The clampdown evokes a sense of déjà vu. It is an aberration they have been accustomed to. It all began during Yakubu Gowon’s regime when a Port Harcourt correspondent of Nigerian Observer, Minere Amakiri, was brutalised at the behest of the then military governor of Rivers State, Alfred Diete-Spiff. His head was shaved with broken glass for reporting a teachers’ news conference, where they demanded better pay and improved working conditions. Since then, it has been either killing or incarcerating journalists or shutting down newspaper houses for untenable reasons. These abuses hallmarked the dictatorships of Muhammadu Buhari, Ibrahim Babangida and Sani Abacha.
Buhari’s regime promulgated Decree 4, with which he harassed the media. Under it, Messrs Tunde Thompson and Nduka Irabor of The Guardian stable were jailed in 1984 for carrying a story on 11 diplomatic postings, which military personnel were the most beneficiaries. The clampdown assumed an alarming turn under Babangida with the murder of Dele Giwa, the founding editor of Newswatch, in a letter bomb, two days after he was quizzed by Military Intelligence officers on a story they considered injurious. In April 1990, his regime proscribed The PUNCH for its story on the Gideon Orkar coup and it remained closed until May.
In 1994, June 11 precisely, Abacha’s goons squad stormed The PUNCH again and sealed off the premises, just as the National Concord and its sister titles suffered the same fate. Many editors were incarcerated during the junta’s era: Chris Anyanwu and Ben Obi of Weekend Classique; Niran Malaolu from The Diet; Femi Ojudu and Kunle Ajibade of the TheNews were jailed for life, for their alleged involvement in a phantom coup. A “final solution” treatment was given to Bagauda Kaltho, a northern correspondent of TheNews with his bombing to death in 1996.

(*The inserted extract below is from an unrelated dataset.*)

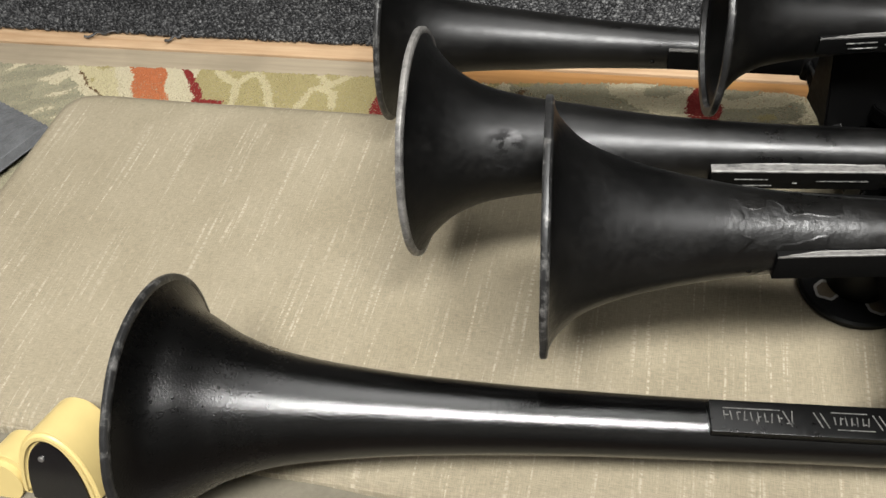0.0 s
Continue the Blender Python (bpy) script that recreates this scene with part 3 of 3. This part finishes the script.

Surprisingly, the jackboot mentality has endured under a supposedly democratic dispensation. But as it refused to be crushed by the military, the press will not surrender its statutory responsibility and journalistic courage to a fleeting government. In June 2014, under Goodluck Jonathan’s Presidency, soldiers and operatives of the State Security Service intercepted and seized copies of Daily Trust, Leadership, The Nation and The PUNCH as they were being circulated nationwide. In some extreme cases, copies were destroyed. The laughable reason the military authorities gave was that “intelligence report” had it that “materials with grave security implications” were being moved across the country, “using the channels of newsprint-related consignments.”
This is the time to say, “Enough is enough.” The military should be made to respect the rule of law and democratic values. In 1964, the United States Supreme Court said, “Public discussion is a political duty.” That discussion must be “uninhibited, robust, and wide-open,” and “may well include vehement, caustic and sometimes unpleasantly sharp attacks on government and public officials.” The Nigerian press is an inseparable part of democracy. As the Fourth Estate of the Realm, Section 22 of the Nigerian 1999 Constitution provides that “the press, radio, television and other agencies of mass media shall at all times be free to uphold the fundamental objectives contained in this chapter and uphold the responsibility and accountability of the government to the people.” As other critical democratic institutions are not perfect, so also is the press. As The Registrar, a US newspaper, argued pointedly, the press is not the enemy of the people. Its primary goal is to provide information to the public and provide a check on all three branches of government. This is critical in a democracy.
Of course, there is no denying that the media, covering fast-breaking news events on a 24-hour cycle, are prone to mistakes. Errors of fact and misguided news judgement are foibles of the profession. So is the appearance of bias. “The plain task of finding out what is true and making it comprehensible and interesting is an honourable trade. Honest journalism is a vital part of any decent society. Fearless journalism is a sign, and a part of the defences, of any free society,” says The Guardian of London.
However, in a democracy, there can be no excuse under the sun for soldiers to raid a newspaper outfit. This is a gratuitous assault on democracy, free speech and media freedom. The Nigerian press cannot be cowed.